Es ist gerade mal ein Jahr her, dass FTX-Gründer Sam Bankman-Fried und Binance-CEO CZ die gefeierten Headliner der Finance-Forward-Konferenz in Hamburg waren. Seitdem ist viel passiert in der Kryptoszene: irre Skandale wie der um Bankman-Frieds Kryptobörse FTX, oder der Crash des Stablecoins Terra. Krypto hatte kein leichtes Jahr. Und insofern wundert es auch nicht, dass andere Themen die diesjährige Konferenz dominierten.

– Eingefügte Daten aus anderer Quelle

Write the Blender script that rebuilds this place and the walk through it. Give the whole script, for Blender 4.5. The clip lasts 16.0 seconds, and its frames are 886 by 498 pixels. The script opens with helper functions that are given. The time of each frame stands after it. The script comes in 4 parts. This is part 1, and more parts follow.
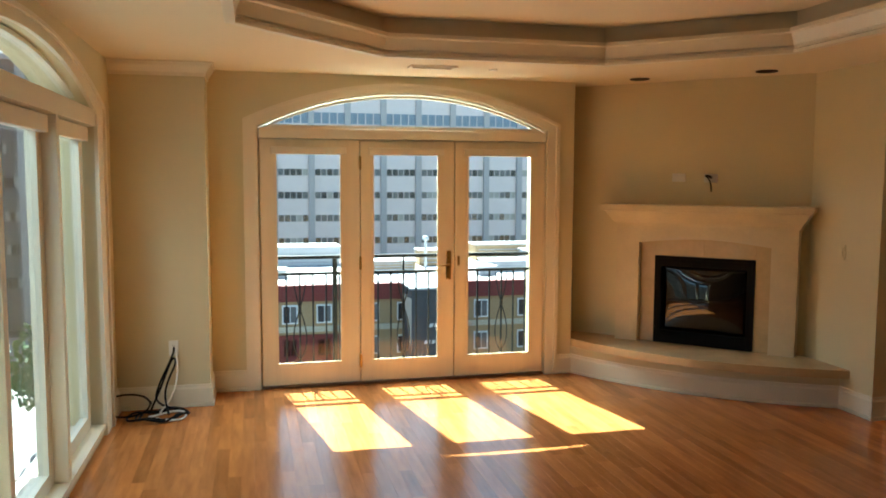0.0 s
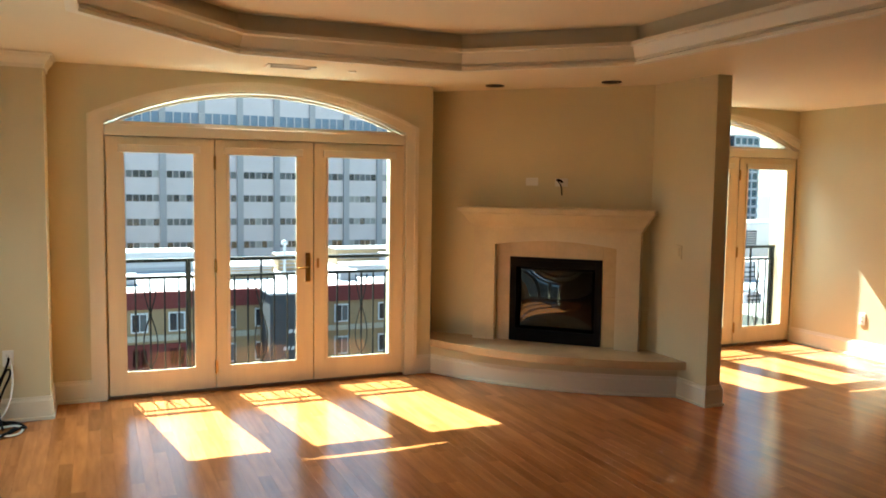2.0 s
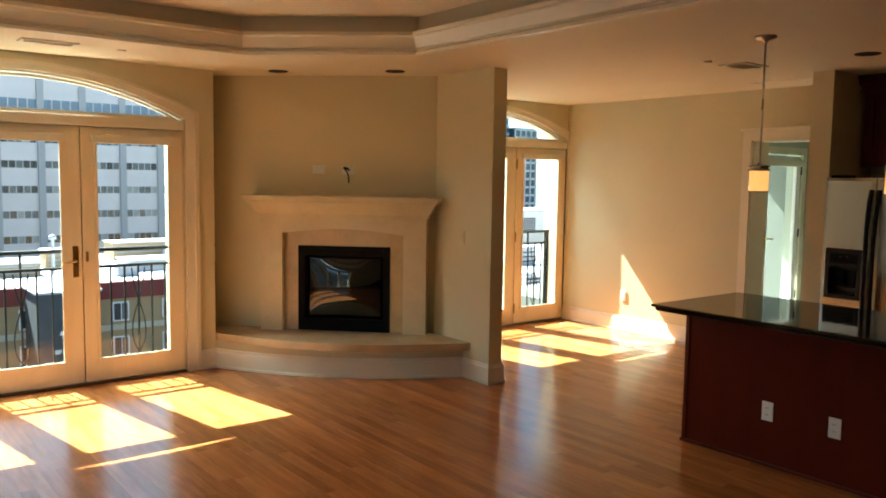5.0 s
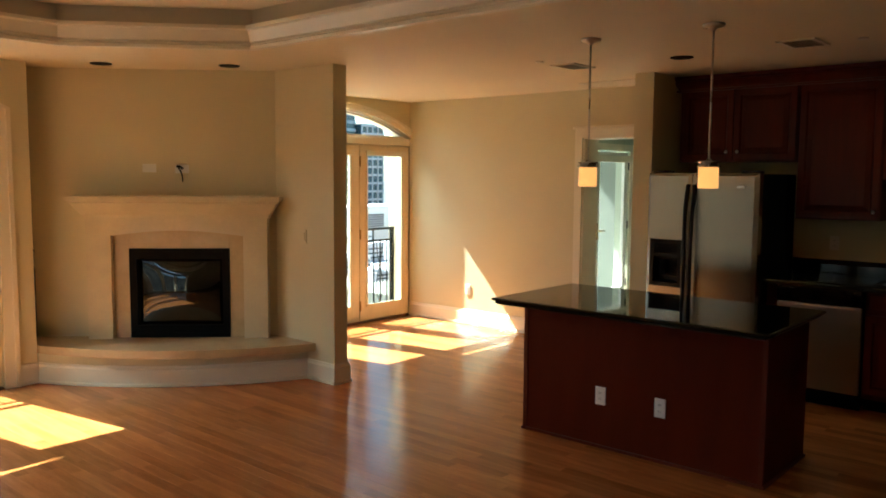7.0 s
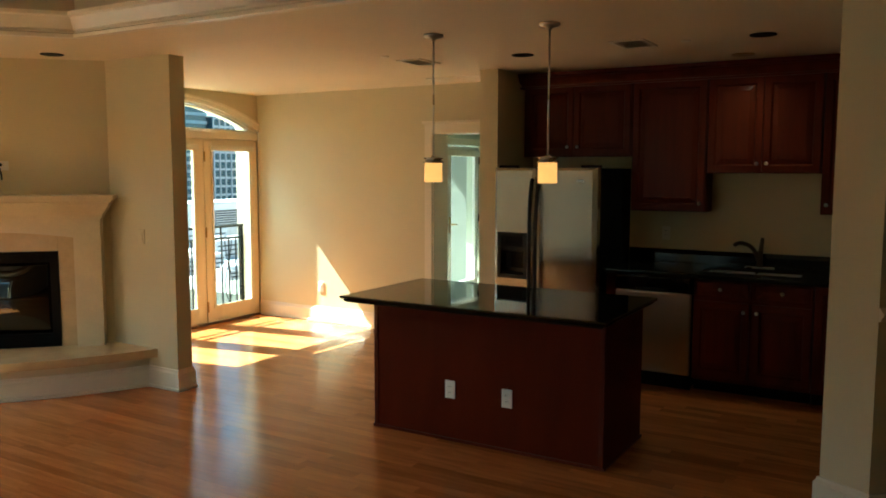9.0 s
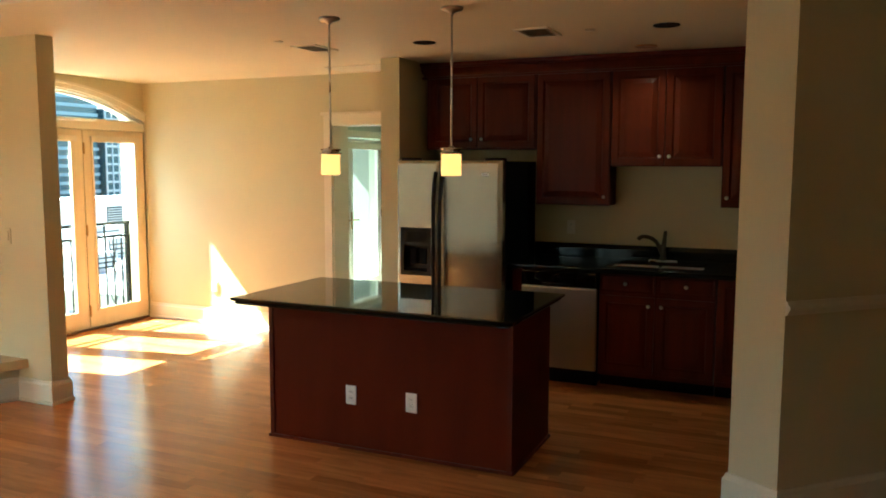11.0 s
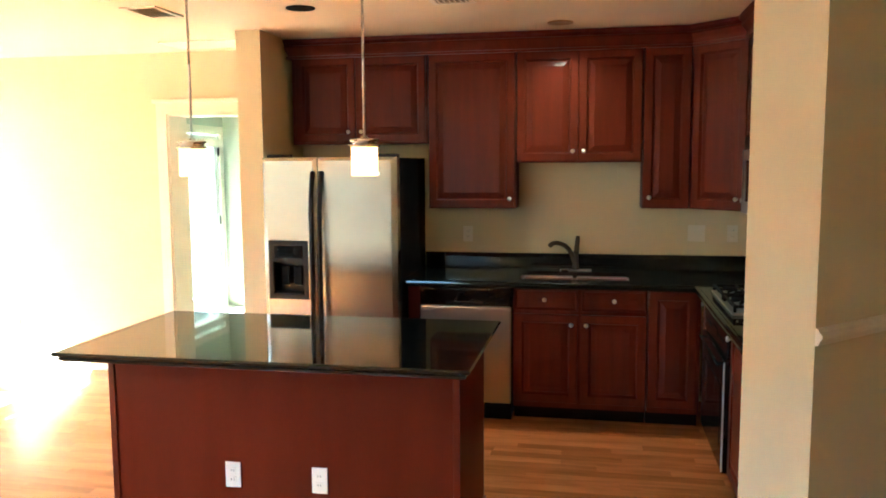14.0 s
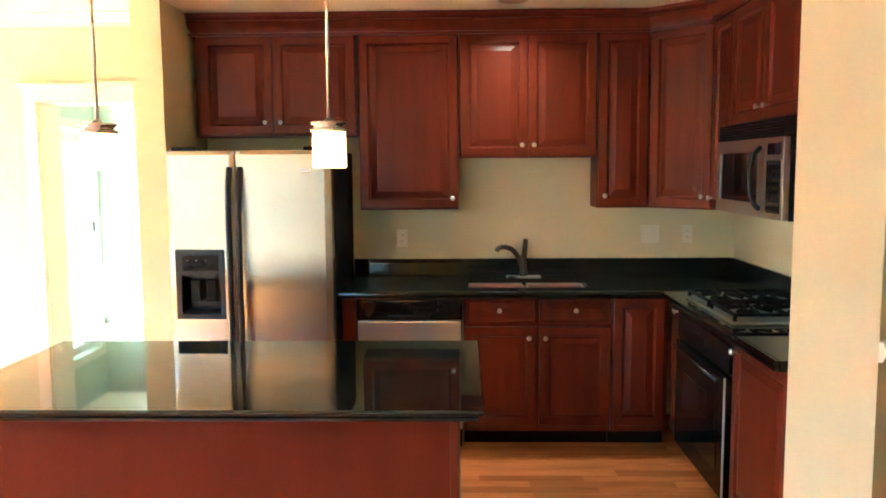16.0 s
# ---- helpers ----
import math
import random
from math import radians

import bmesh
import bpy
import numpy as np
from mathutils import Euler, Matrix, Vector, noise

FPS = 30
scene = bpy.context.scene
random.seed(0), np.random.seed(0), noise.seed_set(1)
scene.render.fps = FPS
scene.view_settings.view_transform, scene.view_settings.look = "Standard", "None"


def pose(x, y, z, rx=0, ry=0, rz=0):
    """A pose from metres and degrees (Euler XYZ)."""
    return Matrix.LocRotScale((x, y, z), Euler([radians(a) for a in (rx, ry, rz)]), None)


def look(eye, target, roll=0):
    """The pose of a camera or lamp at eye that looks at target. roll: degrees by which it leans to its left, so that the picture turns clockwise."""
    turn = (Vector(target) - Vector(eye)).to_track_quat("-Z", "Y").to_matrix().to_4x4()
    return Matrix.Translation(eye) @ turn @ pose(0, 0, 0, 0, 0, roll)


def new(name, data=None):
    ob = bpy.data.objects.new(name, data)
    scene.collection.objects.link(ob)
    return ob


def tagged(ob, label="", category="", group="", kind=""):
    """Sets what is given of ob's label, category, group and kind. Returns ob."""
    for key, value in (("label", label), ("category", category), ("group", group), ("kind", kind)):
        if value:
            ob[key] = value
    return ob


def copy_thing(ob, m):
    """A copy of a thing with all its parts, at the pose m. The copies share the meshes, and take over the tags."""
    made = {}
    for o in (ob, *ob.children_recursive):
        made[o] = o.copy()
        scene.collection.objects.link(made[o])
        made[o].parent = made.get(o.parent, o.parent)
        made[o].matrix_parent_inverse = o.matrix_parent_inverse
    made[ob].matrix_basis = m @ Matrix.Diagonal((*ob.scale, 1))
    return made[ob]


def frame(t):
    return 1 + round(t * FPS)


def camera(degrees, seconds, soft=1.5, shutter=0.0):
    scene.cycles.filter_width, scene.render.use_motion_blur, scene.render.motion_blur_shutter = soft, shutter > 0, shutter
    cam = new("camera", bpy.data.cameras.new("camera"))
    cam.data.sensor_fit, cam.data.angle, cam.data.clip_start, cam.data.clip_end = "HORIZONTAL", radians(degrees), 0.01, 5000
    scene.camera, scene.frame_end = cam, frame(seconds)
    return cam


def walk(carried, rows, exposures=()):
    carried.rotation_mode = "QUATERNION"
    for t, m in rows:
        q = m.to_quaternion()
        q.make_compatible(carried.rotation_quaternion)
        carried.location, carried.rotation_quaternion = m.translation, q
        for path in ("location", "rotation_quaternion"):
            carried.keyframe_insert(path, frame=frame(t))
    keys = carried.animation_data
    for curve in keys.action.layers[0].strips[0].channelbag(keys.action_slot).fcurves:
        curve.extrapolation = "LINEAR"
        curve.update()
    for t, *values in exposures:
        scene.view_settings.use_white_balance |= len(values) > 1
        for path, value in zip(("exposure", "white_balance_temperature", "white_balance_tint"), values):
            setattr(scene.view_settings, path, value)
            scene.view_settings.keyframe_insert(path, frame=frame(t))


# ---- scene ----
# ---------------------------------------------------------------- camera and walk
cam = camera(58.1, 16.0, 1.8)


def aim(x, y, z, yaw, pitch, roll):
    """A camera pose: yaw to the left of +y, pitch upwards, roll leaning left."""
    a, b = radians(yaw), radians(pitch)
    ahead = Vector((-math.sin(a) * math.cos(b), math.cos(a) * math.cos(b), math.sin(b)))
    return look((x, y, z), Vector((x, y, z)) + ahead, roll)


walk(cam, [
    (0, aim(0.049, -6.609, 1.727, -13.44, -4.99, 0.23)),
    (0.5, aim(0.055, -6.637, 1.732, -15.54, -4.86, 0.38)),
    (1, aim(0.077, -6.649, 1.732, -17.90, -4.74, 0.37)),
    (1.5, aim(0.076, -6.649, 1.719, -20.85, -4.55, 0.56)),
    (2, aim(0.047, -6.636, 1.707, -23.46, -4.58, 0.82)),
    (2.5, aim(0.035, -6.639, 1.695, -26.24, -4.83, 0.80)),
    (3, aim(0.027, -6.651, 1.693, -28.57, -4.97, 1.02)),
    (5.3, aim(0.093, -6.651, 1.690, -40.14, -5.12, 0.84)),
    (5.5, aim(0.099, -6.654, 1.693, -41.38, -5.15, 0.84)),
    (6, aim(0.125, -6.659, 1.687, -43.95, -5.20, 0.70)),
    (6.5, aim(0.130, -6.663, 1.699, -46.70, -5.20, 0.54)),
    (7, aim(0.141, -6.663, 1.702, -49.14, -5.24, 0.40)),
    (7.5, aim(0.149, -6.675, 1.717, -51.66, -5.56, 0.39)),
    (8, aim(0.165, -6.685, 1.723, -54.29, -5.70, 0.17)),
    (8.5, aim(0.204, -6.679, 1.715, -56.93, -5.75, 0.22)),
    (9, aim(0.227, -6.699, 1.718, -59.22, -5.66, 0.10)),
    (11.5, aim(0.584, -6.497, 1.692, -68.66, -6.22, -0.35)),
    (12, aim(0.717, -6.346, 1.687, -71.66, -6.43, -0.94)),
    (12.5, aim(0.870, -6.243, 1.687, -73.23, -6.25, -0.49)),
    (13, aim(1.040, -6.089, 1.695, -74.50, -5.92, -0.27)),
    (13.5, aim(1.187, -5.942, 1.678, -76.82, -5.95, 0.28)),
    (14, aim(1.344, -5.764, 1.687, -79.09, -6.05, -0.33)),
    (14.5, aim(1.510, -5.640, 1.651, -80.89, -6.12, -0.19)),
    (15, aim(1.713, -5.544, 1.608, -81.45, -5.62, -0.24)),
    (15.5, aim(1.841, -5.419, 1.636, -84.19, -6.30, 0.62)),
    (16, aim(1.920, -5.244, 1.640, -88.48, -5.85, -0.39)),
], exposures=[(0, 2.92, 5700, -13), (3, 3.0, 5700, -11), (5.5, 3.03, 5800, -11), (7.5, 3.0, 5750, -12), (9, 3.1, 5550, -22), (11.5, 4.22, 5400, -19), (12.5, 4.95, 5150, -11), (14, 5.8, 4850, -14), (16, 6.48, 4700, -15)])

# ---------------------------------------------------------------- light
world = bpy.data.worlds.new("world")
scene.world = world
world.use_nodes = True
SUN_DIR = Vector((-0.29, 1.68, 1.92)).normalized()
wn = world.node_tree.nodes
wsky = wn.new("ShaderNodeTexSky")
wsky.sky_type = "NISHITA"
wsky.sun_disc = False
wsky.sun_elevation = math.asin(SUN_DIR.z)
wsky.sun_rotation = math.atan2(SUN_DIR.x, SUN_DIR.y)
wn["Background"].inputs[1].default_value = 0.05
world.node_tree.links.new(wsky.outputs[0], wn["Background"].inputs[0])

sun_data = bpy.data.lights.new("sun", "SUN")
sun_data.energy = 5.0
sun_data.angle = radians(0.5)
sun_data.color = (1.0, 0.97, 0.92)
sun = new("sun", sun_data)
sun.matrix_world = look(SUN_DIR * 30, (0, 0, 0))


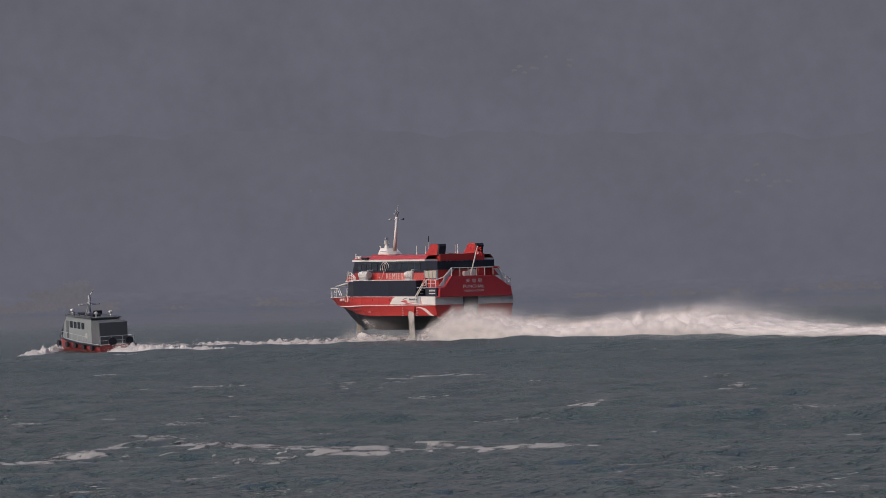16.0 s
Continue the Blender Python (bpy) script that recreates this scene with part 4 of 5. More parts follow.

Von einem Ende von Blockchain und Krypto will trotzdem niemand reden – auch wenn die gestiegenen Zinsen definitiv ein Problem seien. Krypto sei aber immer ein zyklisches Thema gewesen, hieß es häufig, und eigentlich sei das Schlimmste längst überstanden. Man befinde sich quasi im nächsten Krypto-Frühling. Und Zeugnis davon seien nicht etwa die gestiegenen Bitcoin- oder Ethereum-Kurse, sondern die Rückkehr der Kunden in den Markt. Und dazu die zahlreichen Innovationen.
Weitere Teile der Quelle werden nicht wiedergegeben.